AIM OF THE TASK: All of the material below is to be restated word for word, apart from the pictures.

------------

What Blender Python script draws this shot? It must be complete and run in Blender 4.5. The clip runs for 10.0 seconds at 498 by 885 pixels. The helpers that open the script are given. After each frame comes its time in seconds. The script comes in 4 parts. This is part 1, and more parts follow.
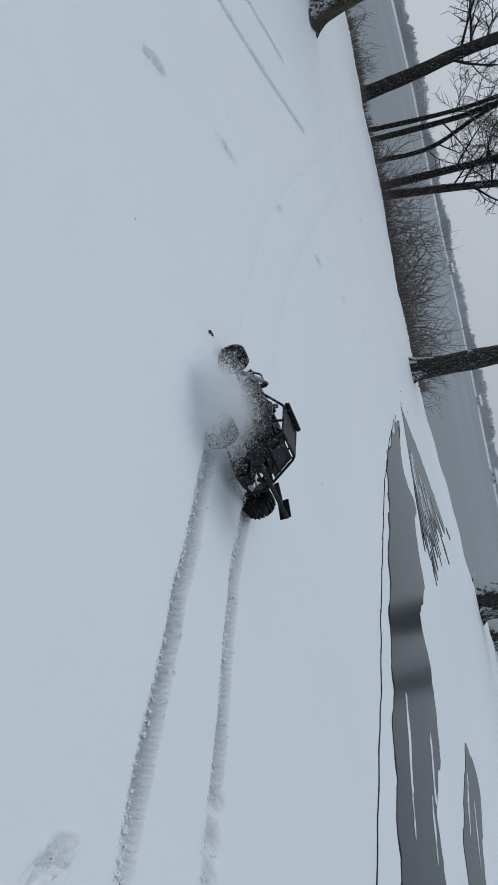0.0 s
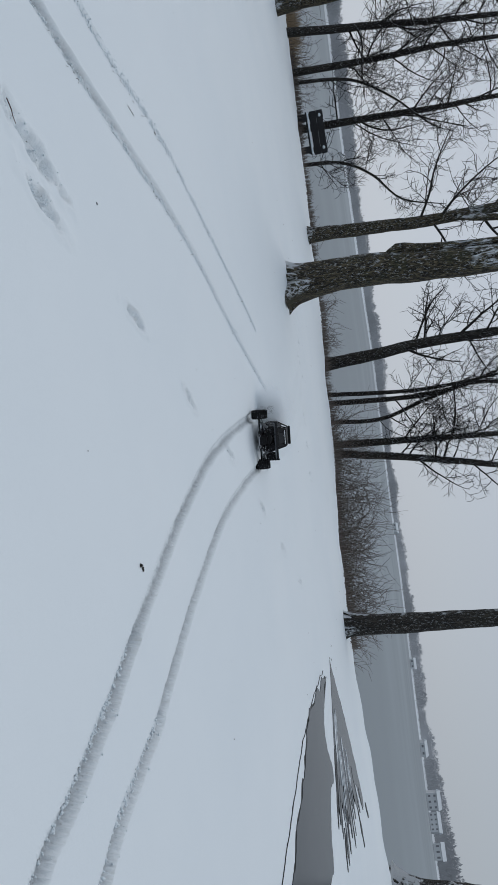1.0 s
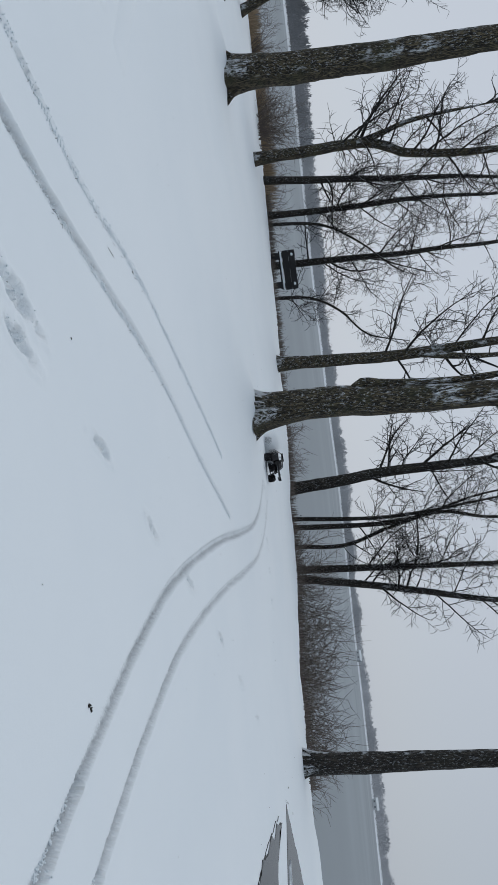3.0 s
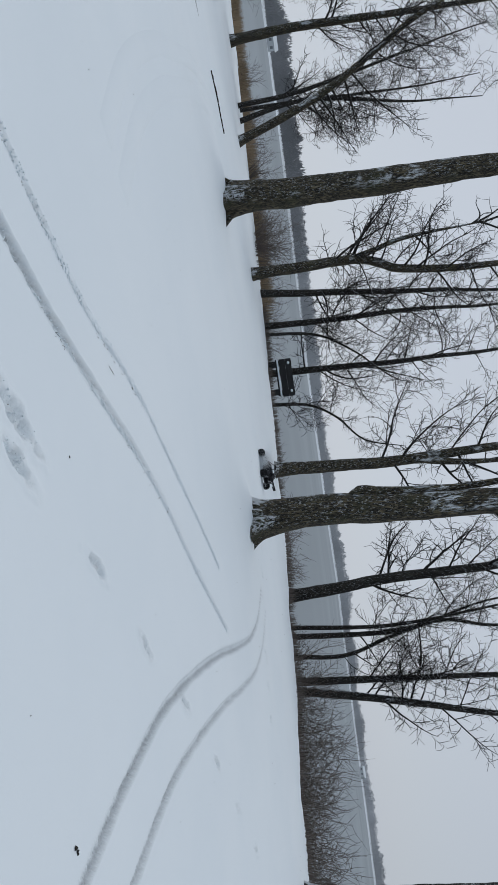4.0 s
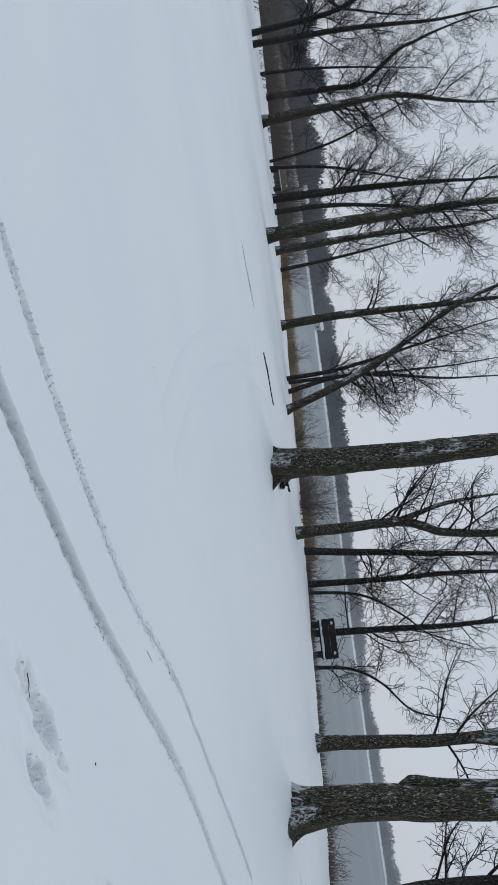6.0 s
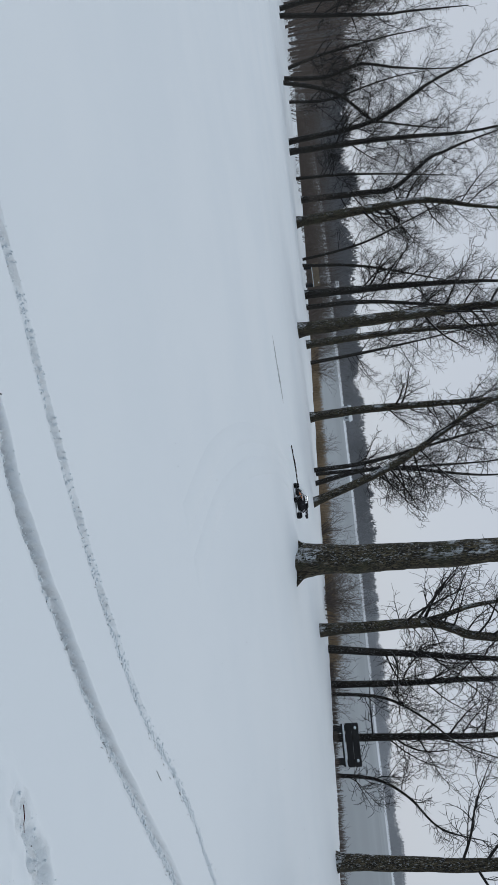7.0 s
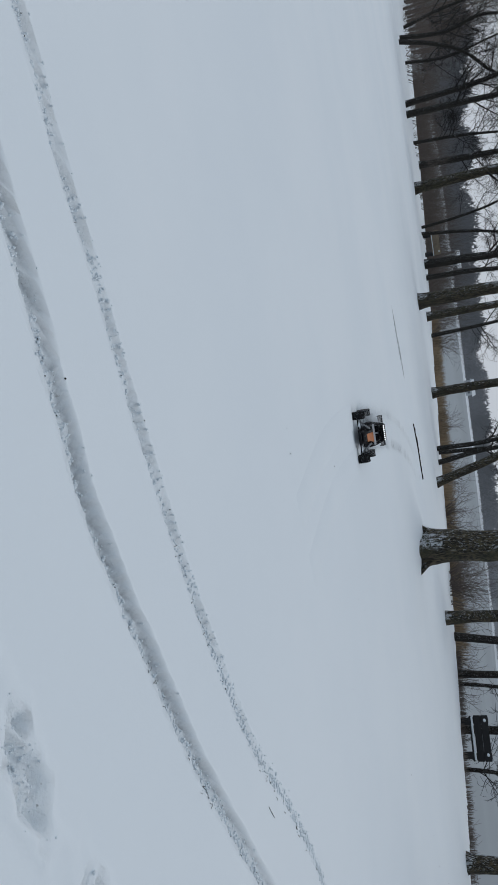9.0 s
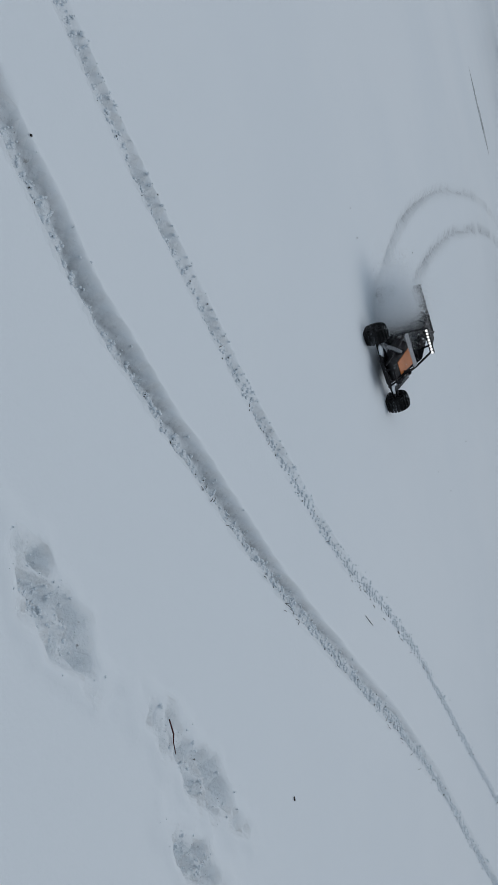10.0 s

------------

ANSWER TO THE TASK:
What Blender Python script draws this shot? It must be complete and run in Blender 4.5. The clip runs for 10.0 seconds at 498 by 885 pixels. The helpers that open the script are given. After each frame comes its time in seconds. The script comes in 4 parts. This is part 1, and more parts follow.
0.0 s
1.0 s
3.0 s
4.0 s
6.0 s
7.0 s
9.0 s
10.0 s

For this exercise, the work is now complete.